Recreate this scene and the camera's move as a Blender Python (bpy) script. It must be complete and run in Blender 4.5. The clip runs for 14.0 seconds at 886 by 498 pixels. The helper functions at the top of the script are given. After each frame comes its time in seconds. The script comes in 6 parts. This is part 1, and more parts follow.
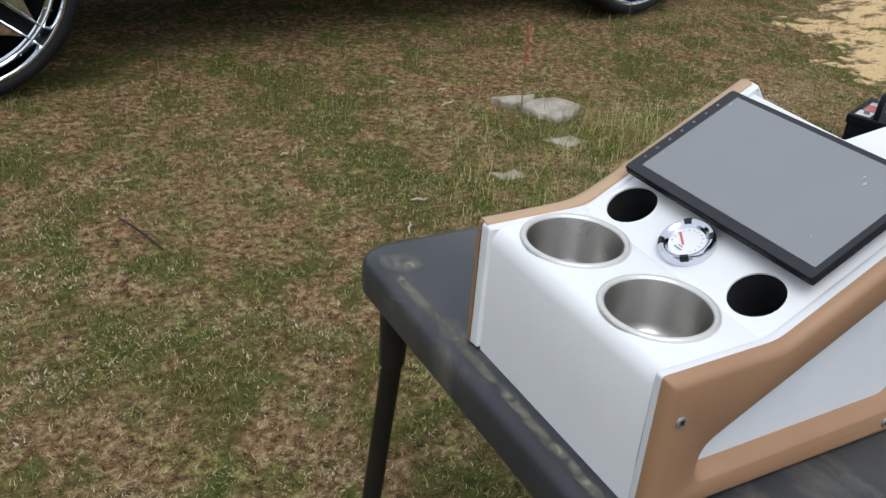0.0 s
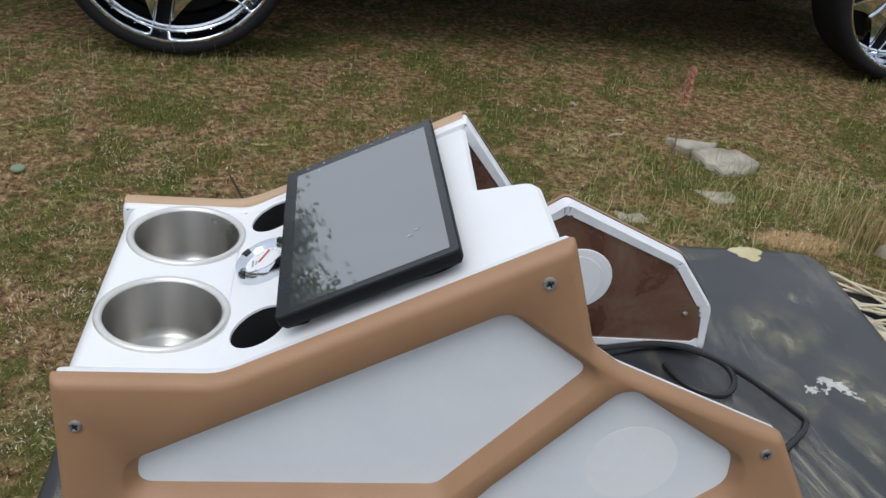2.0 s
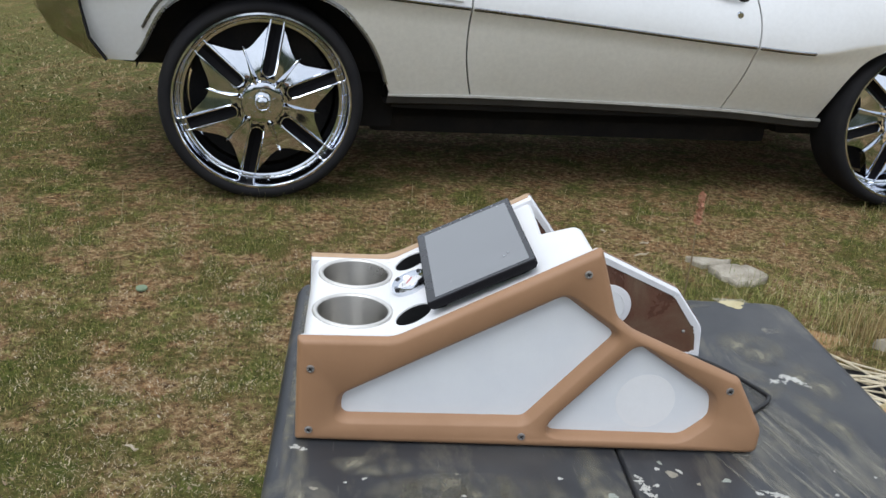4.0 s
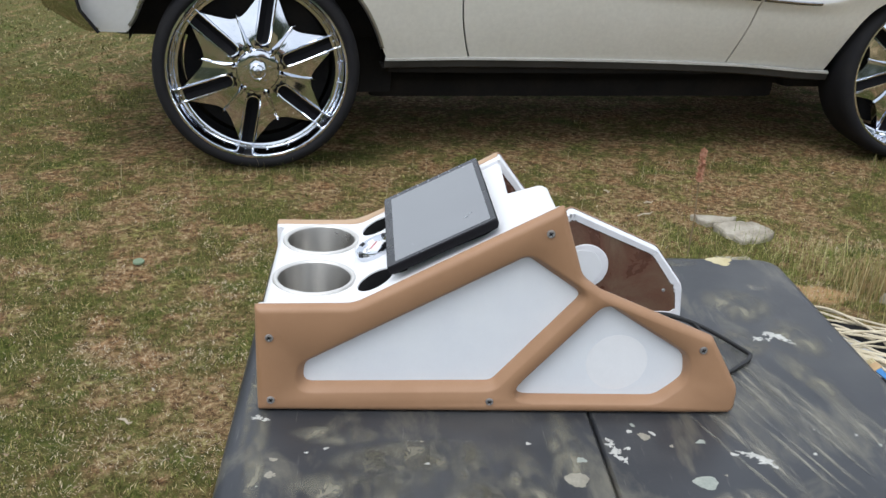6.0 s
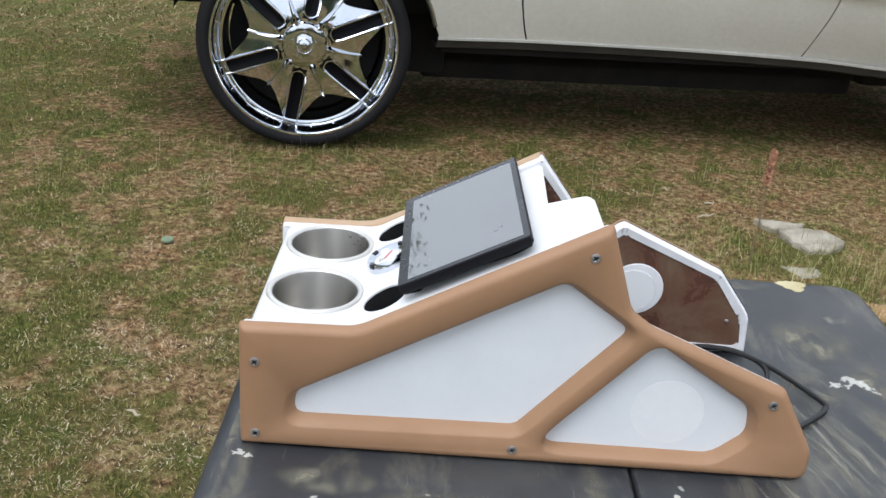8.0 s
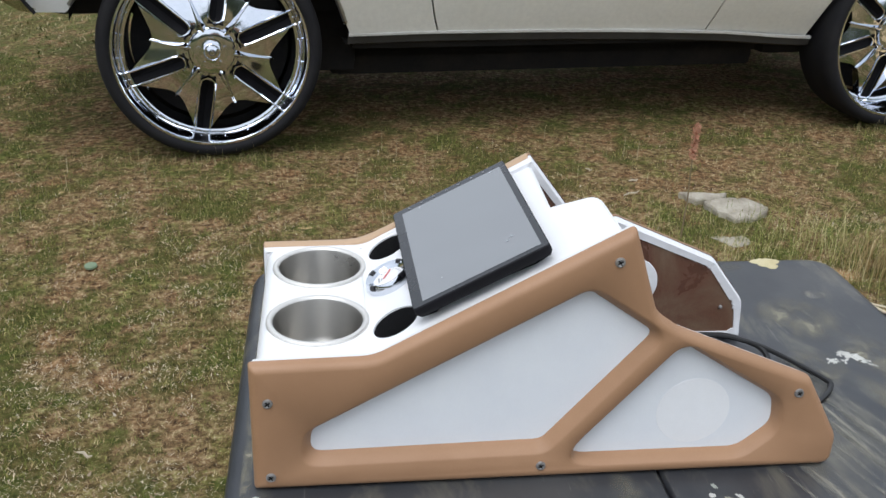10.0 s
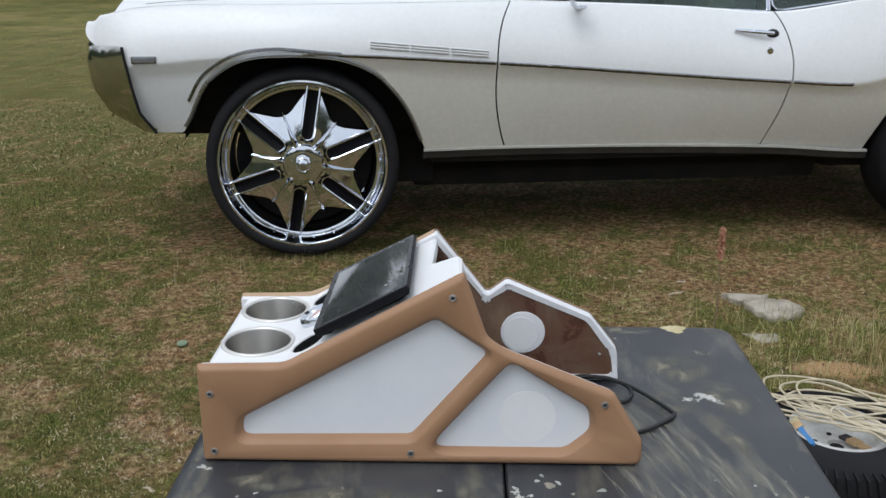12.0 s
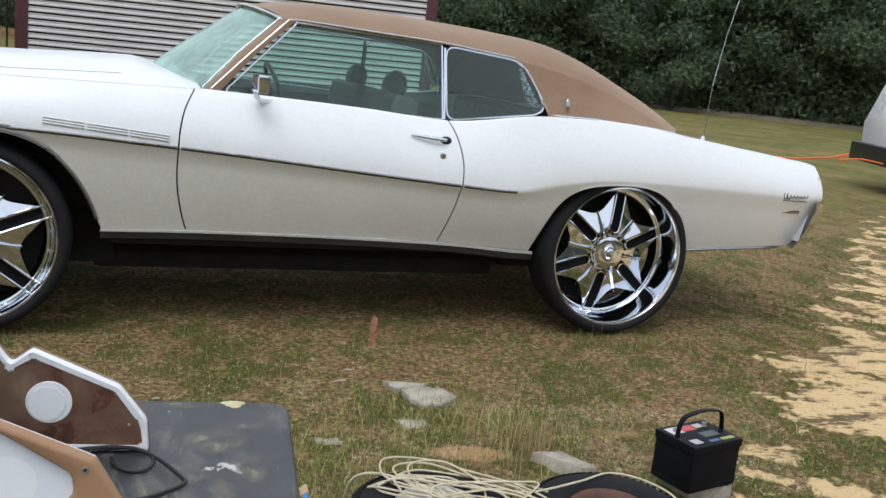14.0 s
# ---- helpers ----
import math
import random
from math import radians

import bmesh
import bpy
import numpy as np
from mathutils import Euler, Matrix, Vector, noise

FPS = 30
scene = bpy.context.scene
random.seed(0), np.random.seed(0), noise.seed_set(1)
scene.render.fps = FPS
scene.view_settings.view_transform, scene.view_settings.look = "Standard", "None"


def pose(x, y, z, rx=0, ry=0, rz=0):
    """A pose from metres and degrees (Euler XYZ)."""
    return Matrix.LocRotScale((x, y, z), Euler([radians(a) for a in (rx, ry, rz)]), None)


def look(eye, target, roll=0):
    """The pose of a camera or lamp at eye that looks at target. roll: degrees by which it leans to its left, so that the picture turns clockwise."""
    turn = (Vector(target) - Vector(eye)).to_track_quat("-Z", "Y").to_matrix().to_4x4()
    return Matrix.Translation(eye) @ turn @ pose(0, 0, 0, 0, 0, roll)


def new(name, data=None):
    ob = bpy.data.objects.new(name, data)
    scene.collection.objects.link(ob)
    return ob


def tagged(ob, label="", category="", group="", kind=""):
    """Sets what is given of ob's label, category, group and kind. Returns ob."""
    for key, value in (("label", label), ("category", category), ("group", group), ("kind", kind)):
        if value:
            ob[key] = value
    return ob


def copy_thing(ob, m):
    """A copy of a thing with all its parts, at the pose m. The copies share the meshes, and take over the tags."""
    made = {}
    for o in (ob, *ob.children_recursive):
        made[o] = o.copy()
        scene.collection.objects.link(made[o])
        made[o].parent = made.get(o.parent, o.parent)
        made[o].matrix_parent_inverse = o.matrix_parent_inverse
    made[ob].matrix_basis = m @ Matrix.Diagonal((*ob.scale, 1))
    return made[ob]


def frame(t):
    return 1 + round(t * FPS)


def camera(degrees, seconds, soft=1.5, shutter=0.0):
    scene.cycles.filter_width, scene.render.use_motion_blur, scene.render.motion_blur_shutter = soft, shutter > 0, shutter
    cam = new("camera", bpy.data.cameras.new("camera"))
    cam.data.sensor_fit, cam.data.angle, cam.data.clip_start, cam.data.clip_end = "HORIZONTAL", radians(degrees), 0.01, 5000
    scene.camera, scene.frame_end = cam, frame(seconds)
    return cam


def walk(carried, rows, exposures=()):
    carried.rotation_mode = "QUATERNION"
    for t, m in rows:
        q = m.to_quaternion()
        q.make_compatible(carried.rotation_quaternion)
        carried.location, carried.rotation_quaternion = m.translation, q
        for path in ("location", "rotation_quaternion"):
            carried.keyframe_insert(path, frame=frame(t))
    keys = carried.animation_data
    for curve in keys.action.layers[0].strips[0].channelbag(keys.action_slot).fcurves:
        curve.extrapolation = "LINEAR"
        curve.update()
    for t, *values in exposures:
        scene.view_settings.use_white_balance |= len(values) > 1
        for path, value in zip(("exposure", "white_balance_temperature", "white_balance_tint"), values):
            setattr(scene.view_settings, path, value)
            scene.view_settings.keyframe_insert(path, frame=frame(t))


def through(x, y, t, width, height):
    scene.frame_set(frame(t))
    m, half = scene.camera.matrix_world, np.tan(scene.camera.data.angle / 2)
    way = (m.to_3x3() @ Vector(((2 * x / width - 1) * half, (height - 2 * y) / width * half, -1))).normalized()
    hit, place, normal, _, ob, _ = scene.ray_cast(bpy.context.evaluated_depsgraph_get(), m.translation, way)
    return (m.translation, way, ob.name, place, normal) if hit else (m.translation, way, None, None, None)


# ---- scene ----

» **Brief**
Transcribe the full listing character for character. Pictures are excluded.

» **Correct result**
Recreate this scene and the camera's move as a Blender Python (bpy) script. It must be complete and run in Blender 4.5. The clip runs for 14.0 seconds at 886 by 498 pixels. The helper functions at the top of the script are given. After each frame comes its time in seconds. The script comes in 6 parts. This is part 1, and more parts follow.
0.0 s
2.0 s
4.0 s
6.0 s
8.0 s
10.0 s
12.0 s
14.0 s
# ---- helpers ----
import math
import random
from math import radians

import bmesh
import bpy
import numpy as np
from mathutils import Euler, Matrix, Vector, noise

FPS = 30
scene = bpy.context.scene
random.seed(0), np.random.seed(0), noise.seed_set(1)
scene.render.fps = FPS
scene.view_settings.view_transform, scene.view_settings.look = "Standard", "None"


def pose(x, y, z, rx=0, ry=0, rz=0):
    """A pose from metres and degrees (Euler XYZ)."""
    return Matrix.LocRotScale((x, y, z), Euler([radians(a) for a in (rx, ry, rz)]), None)


def look(eye, target, roll=0):
    """The pose of a camera or lamp at eye that looks at target. roll: degrees by which it leans to its left, so that the picture turns clockwise."""
    turn = (Vector(target) - Vector(eye)).to_track_quat("-Z", "Y").to_matrix().to_4x4()
    return Matrix.Translation(eye) @ turn @ pose(0, 0, 0, 0, 0, roll)


def new(name, data=None):
    ob = bpy.data.objects.new(name, data)
    scene.collection.objects.link(ob)
    return ob


def tagged(ob, label="", category="", group="", kind=""):
    """Sets what is given of ob's label, category, group and kind. Returns ob."""
    for key, value in (("label", label), ("category", category), ("group", group), ("kind", kind)):
        if value:
            ob[key] = value
    return ob


def copy_thing(ob, m):
    """A copy of a thing with all its parts, at the pose m. The copies share the meshes, and take over the tags."""
    made = {}
    for o in (ob, *ob.children_recursive):
        made[o] = o.copy()
        scene.collection.objects.link(made[o])
        made[o].parent = made.get(o.parent, o.parent)
        made[o].matrix_parent_inverse = o.matrix_parent_inverse
    made[ob].matrix_basis = m @ Matrix.Diagonal((*ob.scale, 1))
    return made[ob]


def frame(t):
    return 1 + round(t * FPS)


def camera(degrees, seconds, soft=1.5, shutter=0.0):
    scene.cycles.filter_width, scene.render.use_motion_blur, scene.render.motion_blur_shutter = soft, shutter > 0, shutter
    cam = new("camera", bpy.data.cameras.new("camera"))
    cam.data.sensor_fit, cam.data.angle, cam.data.clip_start, cam.data.clip_end = "HORIZONTAL", radians(degrees), 0.01, 5000
    scene.camera, scene.frame_end = cam, frame(seconds)
    return cam


def walk(carried, rows, exposures=()):
    carried.rotation_mode = "QUATERNION"
    for t, m in rows:
        q = m.to_quaternion()
        q.make_compatible(carried.rotation_quaternion)
        carried.location, carried.rotation_quaternion = m.translation, q
        for path in ("location", "rotation_quaternion"):
            carried.keyframe_insert(path, frame=frame(t))
    keys = carried.animation_data
    for curve in keys.action.layers[0].strips[0].channelbag(keys.action_slot).fcurves:
        curve.extrapolation = "LINEAR"
        curve.update()
    for t, *values in exposures:
        scene.view_settings.use_white_balance |= len(values) > 1
        for path, value in zip(("exposure", "white_balance_temperature", "white_balance_tint"), values):
            setattr(scene.view_settings, path, value)
            scene.view_settings.keyframe_insert(path, frame=frame(t))


def through(x, y, t, width, height):
    scene.frame_set(frame(t))
    m, half = scene.camera.matrix_world, np.tan(scene.camera.data.angle / 2)
    way = (m.to_3x3() @ Vector(((2 * x / width - 1) * half, (height - 2 * y) / width * half, -1))).normalized()
    hit, place, normal, _, ob, _ = scene.ray_cast(bpy.context.evaluated_depsgraph_get(), m.translation, way)
    return (m.translation, way, ob.name, place, normal) if hit else (m.translation, way, None, None, None)


# ---- scene ----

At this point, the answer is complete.